Inutile de se voiler la face, les mouvements migratoires vont s’intensifier, quels que soient les efforts déployés aujourd’hui pour remédier aux causes du désastre. Le temps long de l’histoire et des mouvements du monde est à l’œuvre. Nous devrons y répondre par le temps long de la détermination et du courage politique. Bien loin du néant politicien en cours. Que vaut le concept de mondialisation s’il exclut la mondialisation des solidarités ? Pour être commun, notre monde devra s’extirper du chaos des guerres, de celui qu’enfante la brutalité de la guerre économique, du pillage les ressources naturelles et celles issues du travail, de cette furieuse guerre qu’aggraverait encore le traité de libre échange transatlantique.

Notre monde devra tout autant se prémunir des dérèglements climatiques dont les conséquences commencent à être palpables, poussant sur les tortueuses routes de l’exode des populations de plus en plus nombreuses.

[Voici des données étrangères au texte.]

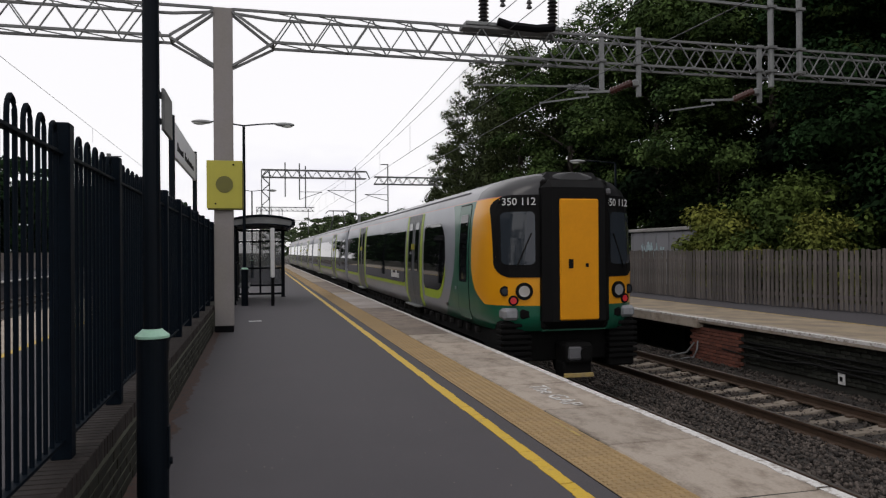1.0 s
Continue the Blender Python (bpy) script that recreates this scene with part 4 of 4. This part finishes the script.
TRAIN_GLASS = tinted_glass("black_train_glass", (0.004, 0.0045, 0.005), 0.03, 0.26)
SCREEN_GLASS = tinted_glass("cab_windscreen_glass", (0.024, 0.030, 0.038), 0.04, 0.5)
LIME = material("lime_green_band", (0.36, 0.50, 0.014), 0.4, var=0.06, bump=0.02)
DOOR_GREY = material("slate_grey_door", (0.072, 0.078, 0.088), 0.35, var=0.08, bump=0.02)
DOOR_YELLOW = material("orange_yellow_gangway_door", (0.84, 0.34, 0.004), 0.55, var=0.08, scale=2, fine=20, bump=0.03, spec=0.2)
ROOF_GREY = material("grey_roof_fittings", (0.12, 0.12, 0.13), 0.6, var=0.2)
UNDER_LIGHT = material("dusty_bracket_steel", (0.024, 0.023, 0.022), 0.85, var=0.4, bump=0.2, spec=0.1)
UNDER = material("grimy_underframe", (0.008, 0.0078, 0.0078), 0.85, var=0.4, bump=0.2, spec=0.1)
RUBBER = material("black_rubber", (0.006, 0.006, 0.0065), 0.6, var=0.2, bump=0.05, spec=0.1)
BUMPER = material("dirty_silver_step", (0.32, 0.33, 0.35), 0.45, 0.3, var=0.25)
HEAD = material("headlamp_reflector", (0.75, 0.76, 0.78), 0.12, 0.7, var=0.1, bump=0)
TAIL = glow("red_tail_lamp_lens", (0.50, 0.015, 0.022), 0.25)

PROFILE = [(1.27, 0.24), (1.355, 0.50), (1.38, 0.9), (1.38, 1.3), (1.365, 1.7), (1.335, 2.1), (1.285, 2.47), (1.20, 2.63), (1.00, 2.77), (0.70, 2.88), (0.35, 2.94), (0.0, 2.96)]


def prof_x(z):
    for (xa, za), (xb, zb) in zip(PROFILE, PROFILE[1:]):
        if z <= zb:
            k = max(0, (z - za) / (zb - za))
            return xa + (xb - xa) * k
    return 0.0


NOSE = [(0.20, 0.40, 2.88), (0.23, 0.62, 2.885), (0.30, 0.85, 2.89), (0.42, 1.08, 2.90), (0.60, 1.25, 2.92), (0.85, 1.345, 2.94), (1.25, 1.38, 2.955), (2.2, 1.38, 2.96)]


def front_y(x, z):
    """How far back the cab face lies at half width x and height z."""
    s = abs(x) * 1.38 / max(0.3, prof_x(min(z, 2.5)))
    for (ya, wa, _), (yb, wb, _) in zip(NOSE, NOSE[1:]):
        if s <= wa:
            return ya
        if s <= wb:
            return ya + (yb - ya) * (s - wa) / max(1e-6, wb - wa)
    return NOSE[-2][0]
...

Citoyens de tous les pays, nos sorts sont liés ! Croire que l’on pourrait être heureux ici dans des océans de malheurs et de drames est un leurre. Désormais toutes et tous ensemble, par delà nos origines, nous devons faire monde commun. Pour cela, il faudra avoir le courage de s’attaquer aux racines des maux du monde, à la loi de la jungle de l’argent-roi, aux divisions et aux concurrences organisées au service de l’ordre capitaliste marchand, aux commerce des armes, à la course aux armes de destruction massive et aux guerres. Toutes nos intelligences et nos forces devraient être mises au service de la reconstruction de l’humanité commune, de la santé à l’éducation, de la souveraineté alimentaire à la satisfaction de tous les besoins humains et à la préservation de la planète. Ce sont de nouveaux ponts qu’il faudrait construire et non plus ces hideux murs de séparation.

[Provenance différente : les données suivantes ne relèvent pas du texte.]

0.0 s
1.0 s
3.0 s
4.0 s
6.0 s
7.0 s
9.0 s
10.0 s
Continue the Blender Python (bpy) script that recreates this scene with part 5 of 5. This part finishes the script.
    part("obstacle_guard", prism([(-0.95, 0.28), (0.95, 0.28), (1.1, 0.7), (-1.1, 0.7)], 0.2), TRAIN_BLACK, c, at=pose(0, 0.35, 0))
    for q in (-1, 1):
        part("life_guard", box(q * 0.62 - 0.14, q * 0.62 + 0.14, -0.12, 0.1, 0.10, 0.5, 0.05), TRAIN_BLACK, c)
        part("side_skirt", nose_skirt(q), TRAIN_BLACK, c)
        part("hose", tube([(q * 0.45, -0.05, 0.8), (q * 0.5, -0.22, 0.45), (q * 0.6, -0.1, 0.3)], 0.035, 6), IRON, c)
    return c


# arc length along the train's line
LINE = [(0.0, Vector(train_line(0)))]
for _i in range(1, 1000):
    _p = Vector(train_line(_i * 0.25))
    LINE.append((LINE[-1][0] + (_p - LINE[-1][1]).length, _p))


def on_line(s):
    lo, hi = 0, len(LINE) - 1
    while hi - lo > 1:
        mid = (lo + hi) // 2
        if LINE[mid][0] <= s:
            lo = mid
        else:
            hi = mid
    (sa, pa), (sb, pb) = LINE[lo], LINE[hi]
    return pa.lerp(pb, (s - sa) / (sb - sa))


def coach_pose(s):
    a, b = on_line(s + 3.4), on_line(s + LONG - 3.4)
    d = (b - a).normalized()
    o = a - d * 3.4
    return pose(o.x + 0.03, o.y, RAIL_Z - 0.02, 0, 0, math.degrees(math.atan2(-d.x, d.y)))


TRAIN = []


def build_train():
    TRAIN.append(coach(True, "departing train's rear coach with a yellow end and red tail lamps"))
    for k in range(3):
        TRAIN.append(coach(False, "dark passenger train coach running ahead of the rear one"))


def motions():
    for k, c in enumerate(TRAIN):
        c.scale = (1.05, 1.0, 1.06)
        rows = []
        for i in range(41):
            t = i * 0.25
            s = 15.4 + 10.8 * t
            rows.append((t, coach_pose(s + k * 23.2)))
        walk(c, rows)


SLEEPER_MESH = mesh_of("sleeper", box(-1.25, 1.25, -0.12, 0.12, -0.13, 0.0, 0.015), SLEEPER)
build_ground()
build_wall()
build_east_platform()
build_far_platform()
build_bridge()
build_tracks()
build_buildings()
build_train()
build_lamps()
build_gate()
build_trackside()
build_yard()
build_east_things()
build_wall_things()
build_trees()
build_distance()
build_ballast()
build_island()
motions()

La politique devrait conduire d’abord à garantir la survie et la vie de chaque migrant-réfugié. Pour cela il est indispensable de sécuriser sans attendre les couloirs d’accès et d’établir des voies légales d’entrée sur le continent. Un dispositif de sauvetage et d’accueil dans notre mer commune doit être rétabli. L’inepte directive de Dublin doit être abrogée car les pays du pourtour Méditerranéen ne peuvent assumer seuls la charge de l’accueil des réfugiés. Notre universelle humanité commune ne pourra progresser qu’en dépassant les divisions organisées. Celui qui est privé de travail ou de logement ici doit pouvoir y avoir accès sans être mis en compétition ou en opposition avec le réfugié qui lui aussi doit pouvoir bénéficier de tous ses droits humains, dont celui de pouvoir retourner en son pays sécurisé et en paix s’il le souhaite. Est donc posée l’ambition d’un co-développement humain mondial. La France membre du Conseil de sécurité des Nations-Unies devrait se porter à la pointe du combat pour le règlement des conflits au Proche et au Moyen-Orient, avec l’ensemble des puissances mondiales et régionales. Elle doit porter le débat au sein des instances de l’ONU car les Etats-Unis et d’autres puissances, qui ont semé la terreur et la guerre dans cette région, ne peuvent être exonérées de leurs responsabilités. Laisser la mort de nos frères étrangers devenir banale, c’est laisser pousser l’herbe mauvaise de la haine et du repli, du mépris et de l’indifférence avec son lot de substances vénéneuses qui déjà se répandent sur notre continent et en France. Contrairement à ce qui se dit parfois, ce n’est pas l’accueil de l’autre, des « étrangers et nos frères pourtant » qui fera progresser l’extrême-droite et ses idées, mais bien l’inaction, la pagaille et le reniement des belles valeurs humanistes et progressistes. « Quel que soit l’être de chair et de sang qui vient à la vie, s’il a figure d’homme, il porte en lui le droit humain » disait J Jaurès. Nous y restons fidèles. Fidèle à la fraternité humaine.